• RECORDS PROVIDED:

>>>>>

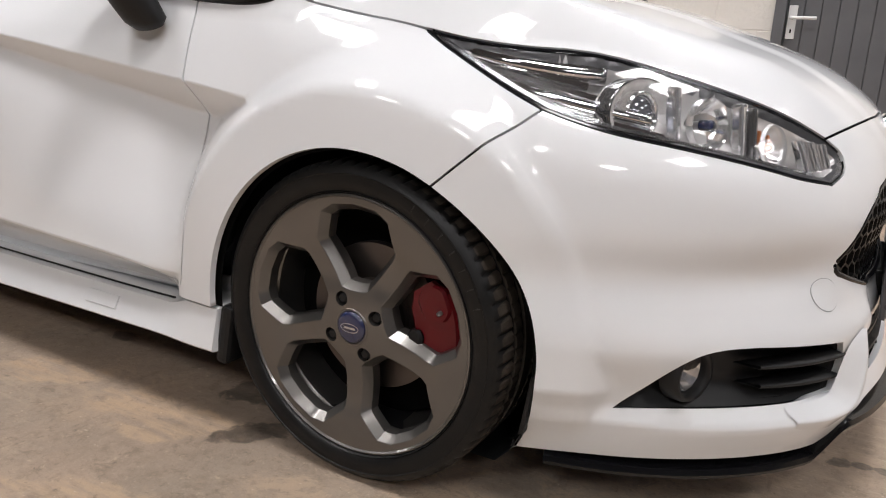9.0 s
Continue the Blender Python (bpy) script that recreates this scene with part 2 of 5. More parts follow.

<<<<<
>>>>>

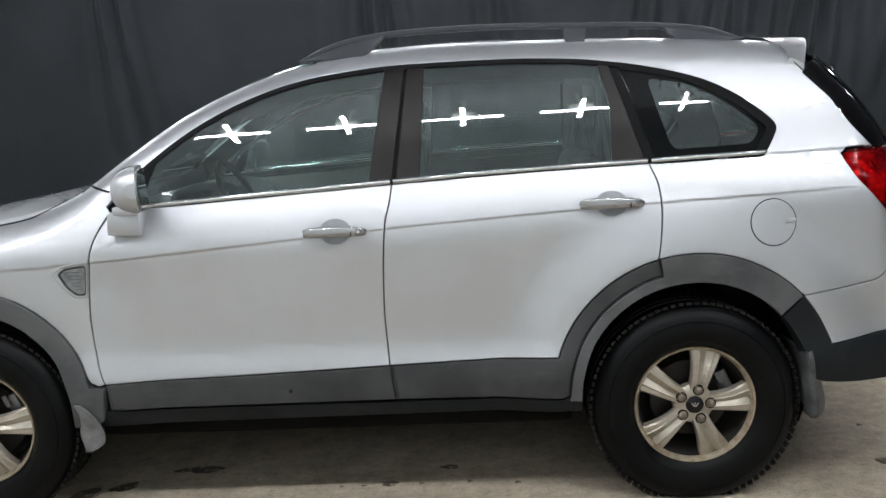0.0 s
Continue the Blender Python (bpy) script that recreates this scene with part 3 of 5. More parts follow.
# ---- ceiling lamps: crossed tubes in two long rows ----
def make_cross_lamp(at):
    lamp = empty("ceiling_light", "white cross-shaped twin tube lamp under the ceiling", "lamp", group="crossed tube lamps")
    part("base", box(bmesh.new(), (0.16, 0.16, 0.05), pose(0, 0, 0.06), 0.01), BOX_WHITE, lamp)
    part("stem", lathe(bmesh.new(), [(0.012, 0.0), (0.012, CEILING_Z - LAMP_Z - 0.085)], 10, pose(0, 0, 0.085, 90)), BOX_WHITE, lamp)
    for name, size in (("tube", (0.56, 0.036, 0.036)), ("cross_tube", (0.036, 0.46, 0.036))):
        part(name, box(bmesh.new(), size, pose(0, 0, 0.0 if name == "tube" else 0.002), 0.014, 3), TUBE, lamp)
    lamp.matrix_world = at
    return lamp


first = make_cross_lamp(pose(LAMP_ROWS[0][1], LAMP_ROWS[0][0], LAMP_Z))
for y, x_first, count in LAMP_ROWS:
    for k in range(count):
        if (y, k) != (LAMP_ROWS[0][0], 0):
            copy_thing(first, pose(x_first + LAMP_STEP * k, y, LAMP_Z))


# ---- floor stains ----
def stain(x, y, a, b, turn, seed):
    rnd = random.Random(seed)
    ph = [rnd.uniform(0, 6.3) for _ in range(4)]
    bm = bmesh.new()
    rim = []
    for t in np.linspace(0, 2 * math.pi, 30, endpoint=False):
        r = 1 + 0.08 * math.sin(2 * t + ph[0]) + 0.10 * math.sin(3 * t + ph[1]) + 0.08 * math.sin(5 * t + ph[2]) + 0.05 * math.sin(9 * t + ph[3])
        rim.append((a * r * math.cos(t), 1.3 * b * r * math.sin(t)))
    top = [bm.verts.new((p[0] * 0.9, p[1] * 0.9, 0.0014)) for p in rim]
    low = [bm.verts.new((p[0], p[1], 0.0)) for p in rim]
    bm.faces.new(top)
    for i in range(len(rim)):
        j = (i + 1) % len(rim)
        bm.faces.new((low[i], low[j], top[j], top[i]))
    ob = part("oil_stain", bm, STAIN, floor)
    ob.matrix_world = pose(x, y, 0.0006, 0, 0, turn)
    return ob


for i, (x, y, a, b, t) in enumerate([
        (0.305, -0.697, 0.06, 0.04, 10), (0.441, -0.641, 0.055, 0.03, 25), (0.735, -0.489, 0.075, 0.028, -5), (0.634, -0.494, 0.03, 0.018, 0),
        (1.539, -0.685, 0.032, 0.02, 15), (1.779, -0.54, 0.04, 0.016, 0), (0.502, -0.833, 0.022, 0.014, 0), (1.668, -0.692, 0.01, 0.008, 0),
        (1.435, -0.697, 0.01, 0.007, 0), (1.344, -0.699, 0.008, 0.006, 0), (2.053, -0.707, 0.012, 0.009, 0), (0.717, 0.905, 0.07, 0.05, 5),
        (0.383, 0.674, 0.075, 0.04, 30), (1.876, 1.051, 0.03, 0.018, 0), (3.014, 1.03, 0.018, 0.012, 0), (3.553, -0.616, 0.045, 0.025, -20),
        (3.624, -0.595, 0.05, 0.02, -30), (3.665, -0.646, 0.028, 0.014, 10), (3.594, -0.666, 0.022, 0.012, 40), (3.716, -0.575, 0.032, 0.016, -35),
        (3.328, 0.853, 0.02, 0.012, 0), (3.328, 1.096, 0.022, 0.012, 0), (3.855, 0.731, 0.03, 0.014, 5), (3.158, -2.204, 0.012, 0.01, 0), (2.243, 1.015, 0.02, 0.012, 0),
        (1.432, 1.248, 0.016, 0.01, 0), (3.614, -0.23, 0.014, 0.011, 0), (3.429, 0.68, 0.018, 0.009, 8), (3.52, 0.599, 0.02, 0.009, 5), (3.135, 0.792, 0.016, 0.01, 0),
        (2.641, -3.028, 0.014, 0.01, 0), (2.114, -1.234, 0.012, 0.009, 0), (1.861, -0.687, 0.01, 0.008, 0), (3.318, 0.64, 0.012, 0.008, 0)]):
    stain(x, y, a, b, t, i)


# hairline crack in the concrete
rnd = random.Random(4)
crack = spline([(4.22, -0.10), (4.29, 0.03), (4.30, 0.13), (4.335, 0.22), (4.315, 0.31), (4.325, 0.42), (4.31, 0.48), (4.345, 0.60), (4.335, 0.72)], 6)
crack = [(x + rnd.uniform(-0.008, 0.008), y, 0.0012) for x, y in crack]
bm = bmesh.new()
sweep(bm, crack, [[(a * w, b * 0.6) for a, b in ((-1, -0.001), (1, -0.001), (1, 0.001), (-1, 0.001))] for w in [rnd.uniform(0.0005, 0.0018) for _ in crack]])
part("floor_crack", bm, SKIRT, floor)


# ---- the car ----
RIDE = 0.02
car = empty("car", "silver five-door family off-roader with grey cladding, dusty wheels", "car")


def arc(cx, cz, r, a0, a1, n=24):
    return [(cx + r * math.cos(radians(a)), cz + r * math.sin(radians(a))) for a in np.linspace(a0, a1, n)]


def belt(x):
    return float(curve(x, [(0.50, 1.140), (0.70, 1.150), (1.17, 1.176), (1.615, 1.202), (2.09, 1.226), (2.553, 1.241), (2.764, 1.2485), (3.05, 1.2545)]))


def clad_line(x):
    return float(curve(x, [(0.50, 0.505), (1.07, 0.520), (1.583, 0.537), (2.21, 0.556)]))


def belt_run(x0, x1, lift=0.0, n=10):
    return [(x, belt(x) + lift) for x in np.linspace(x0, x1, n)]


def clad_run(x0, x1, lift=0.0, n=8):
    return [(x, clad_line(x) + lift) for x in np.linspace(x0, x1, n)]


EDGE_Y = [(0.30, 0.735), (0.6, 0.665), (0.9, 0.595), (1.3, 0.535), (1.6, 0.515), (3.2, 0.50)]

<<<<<

For each line in the data above that contains the string "Continue", extract the line.

Continue the Blender Python (bpy) script that recreates this scene with part 2 of 5. More parts follow.
Continue the Blender Python (bpy) script that recreates this scene with part 3 of 5. More parts follow.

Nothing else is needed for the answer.